With Memorial Day weekend behind us, we know that the summer heat has just begun. Summer months bring about a lot of fun outdoor activities, which ultimately increases a person risk for skin cancer. One way to decrease your risk is to make sure you have the right sunscreen and for many that can be a daunting task. Which UV light is the really dangerous one? Is bigger really better when it comes to SPF ratings? However, thanks to the changes made by the Food and Drug Administration (FDA) that task is much simpler. The new guidelines from the FDA will take all the guess work out of buying a sunscreen, giving you correct and simple information that insures your sunscreen is preventing skin cancer, sunburns, and early skin aging.
Starting in June, the new regulations for sunscreen will be in full effect! That means consumers will get accurate information about their sunscreen options that is easier to understand. All sunscreen products will have to undergo a test to determine whether they provide protection from both UVB and UVA rays. Sunscreens that pass the test will be labeled “Broad Spectrum” and “SPF 15” (Sun Protection Factor) or higher on the front and back of the package. Also, manufacturers will have to include information about other protective measures that are recommended to reduce sunburn, skin cancer, and early skin aging, such as wearing a hat, protective clothing, and instructions for directed use. The FDA is also cracking down on sunscreen that does not offer adequate protection by insuring that all products include this caution: “Skin Cancer/Skin Aging Alert: Spending time in the sun may increase you risk of skin cancer and early aging. This product has only been shown to prevent sunburn, not skin cancer or early aging.”

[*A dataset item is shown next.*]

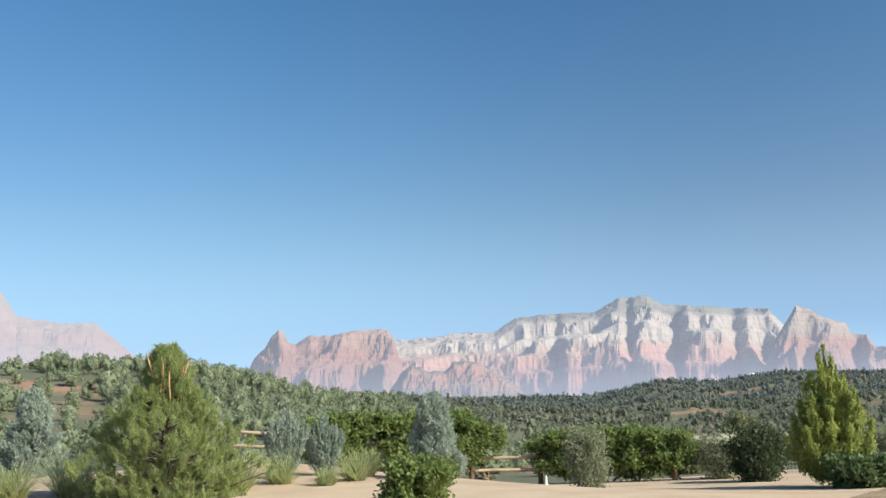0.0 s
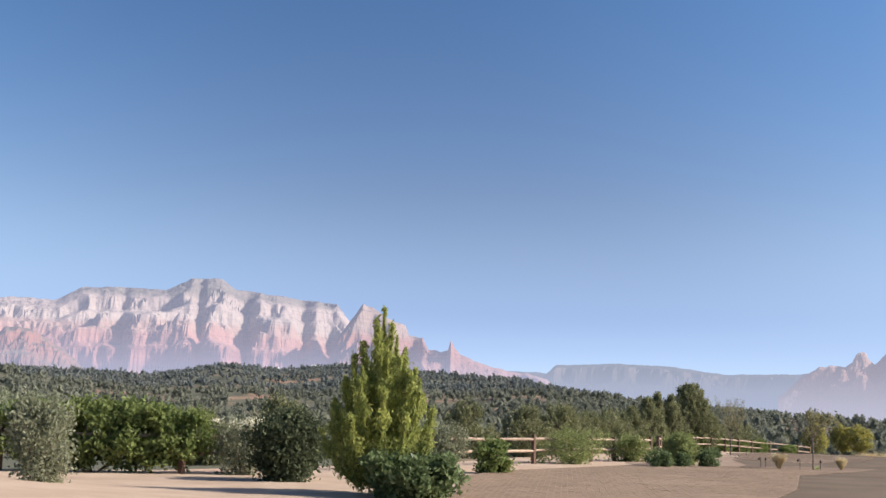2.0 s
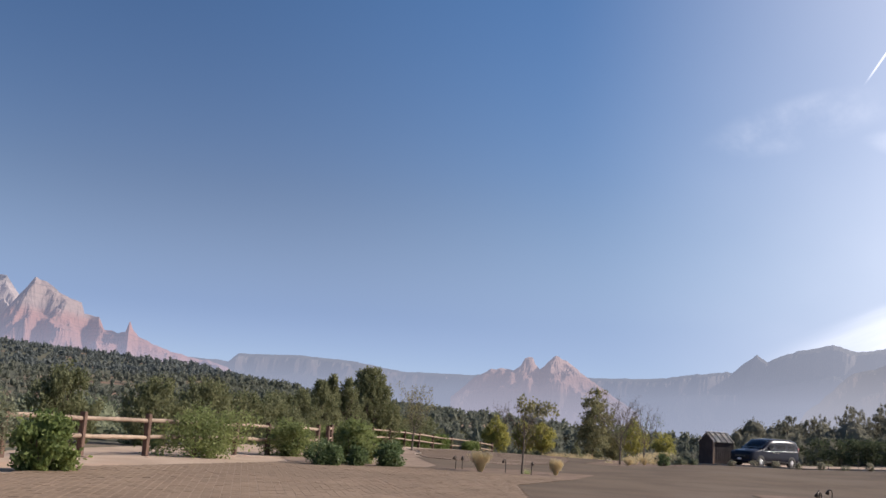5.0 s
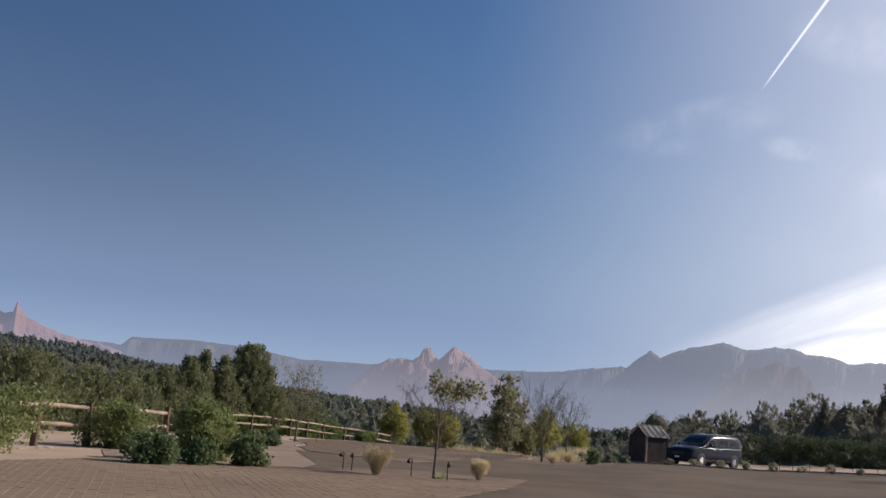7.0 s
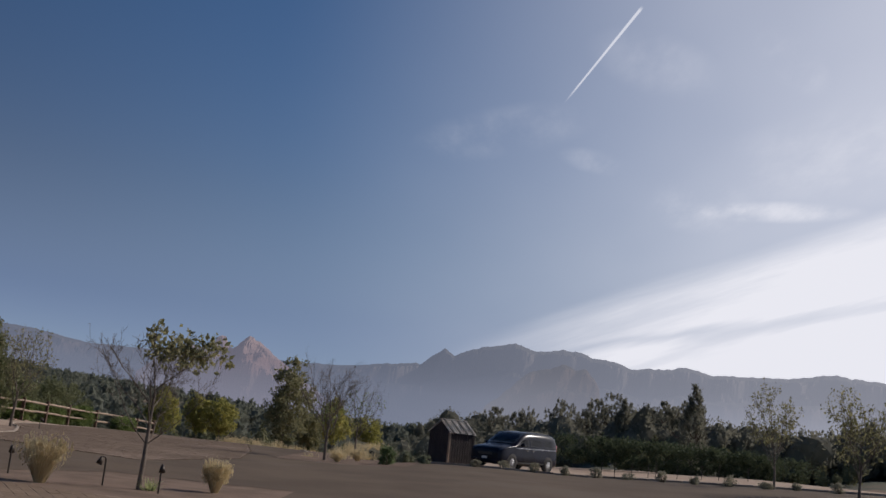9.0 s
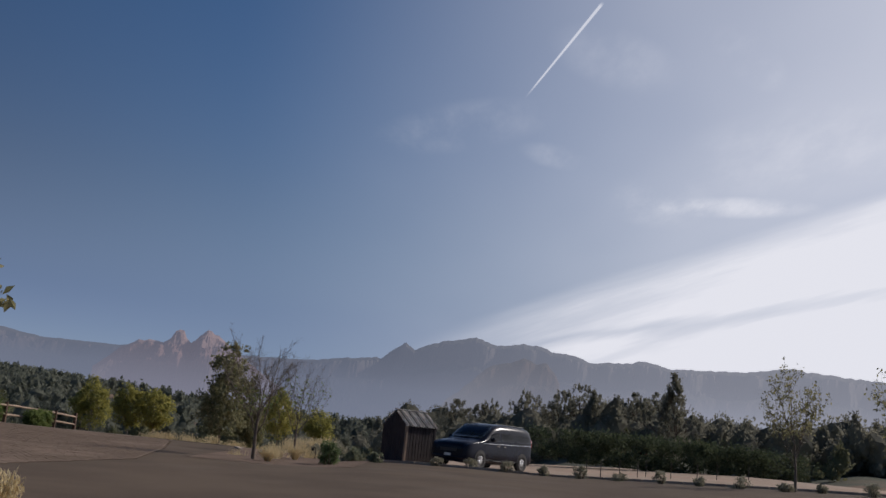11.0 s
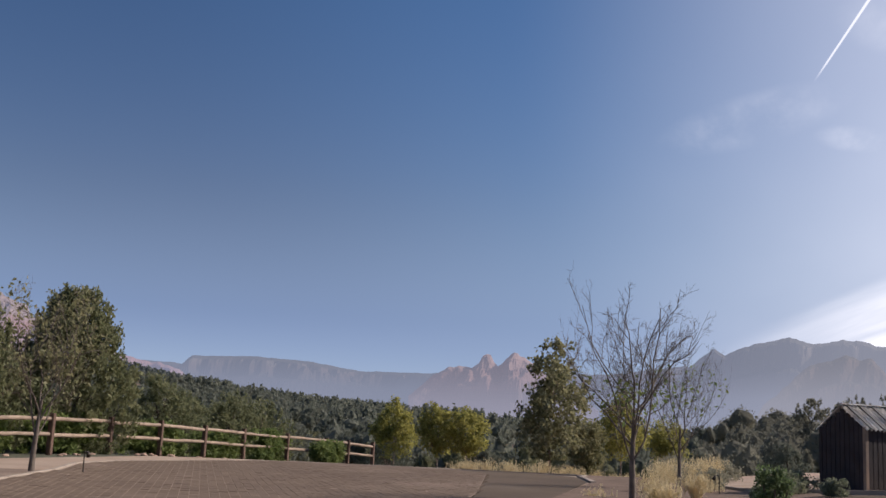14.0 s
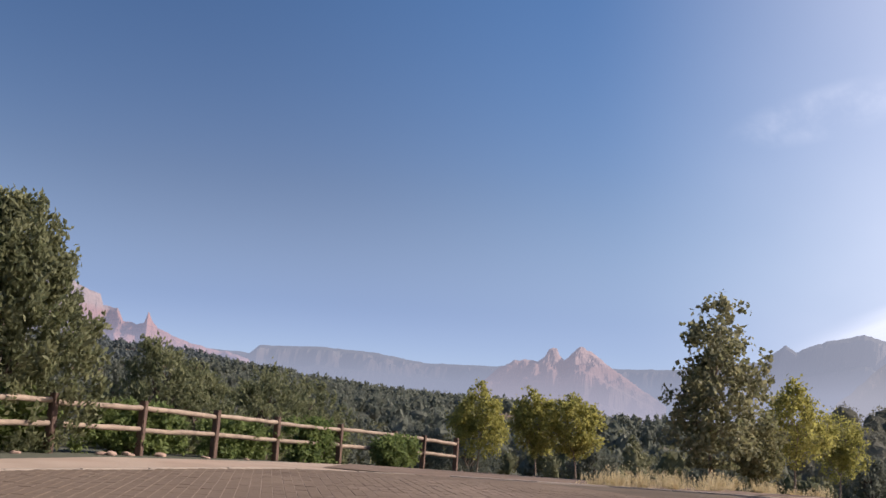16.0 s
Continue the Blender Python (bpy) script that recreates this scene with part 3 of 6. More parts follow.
TERRACED = [(-2, 0), (0, 0), (0.14, 0.10), (0.28, 0.22), (0.30, 0.27), (0.38, 0.32), (0.43, 0.56), (0.52, 0.60), (0.56, 0.69), (0.62, 0.72), (0.66, 0.81), (0.75, 0.84), (0.80, 0.93), (0.92, 0.965), (1.0, 1.0), (3, 1.0)]
PEAKED = [(-2, 0), (0, 0), (0.30, 0.22), (0.42, 0.40), (0.50, 0.44), (0.60, 0.72), (0.70, 0.76), (0.85, 0.96), (1, 1), (3, 1.0)]
MESA = [(-2, 0), (0, 0), (0.5, 0.42), (0.62, 0.70), (0.75, 0.74), (0.82, 0.96), (1, 1), (3, 1.0)]
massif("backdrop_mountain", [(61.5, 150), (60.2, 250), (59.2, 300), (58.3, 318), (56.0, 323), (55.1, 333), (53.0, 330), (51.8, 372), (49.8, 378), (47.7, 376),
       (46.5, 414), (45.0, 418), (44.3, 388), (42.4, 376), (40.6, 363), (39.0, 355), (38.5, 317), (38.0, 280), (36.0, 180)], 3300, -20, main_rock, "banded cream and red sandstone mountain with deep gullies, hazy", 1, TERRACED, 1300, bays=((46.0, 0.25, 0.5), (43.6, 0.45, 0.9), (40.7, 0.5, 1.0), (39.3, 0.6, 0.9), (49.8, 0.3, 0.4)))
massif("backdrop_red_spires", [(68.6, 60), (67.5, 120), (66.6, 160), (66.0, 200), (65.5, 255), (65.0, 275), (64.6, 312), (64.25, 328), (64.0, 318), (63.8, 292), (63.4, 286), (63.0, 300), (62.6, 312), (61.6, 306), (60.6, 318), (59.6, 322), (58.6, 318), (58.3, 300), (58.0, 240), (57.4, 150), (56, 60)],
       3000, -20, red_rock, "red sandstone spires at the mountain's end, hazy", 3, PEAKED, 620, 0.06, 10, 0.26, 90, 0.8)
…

Recommendations for sunscreen
So, what do I do with all this information? Because we now know that SPF of higher than 50 is not proven to be any better than 50, picking an SPF of 30 to 50 will give you the protection you need. Sunscreen should be applied 30 minutes before going out into the sun and then every 2 hours for full effectiveness. Also the amount of sunscreen is critical, so for each application you should be applying about 1 oz. (equivalent to full shot glass) and for a full day in the sun one person should be using about a fourth of an 8 oz. bottle. The Environmental Working Group has compiled a list of best sunscreens for 2012 which we strongly urge you to use when selecting your summer sun protection.
The National Women’s Health Network thanks the FDA for the new regulations on sunscreen! And I’m going to have to start buying a lot more of it!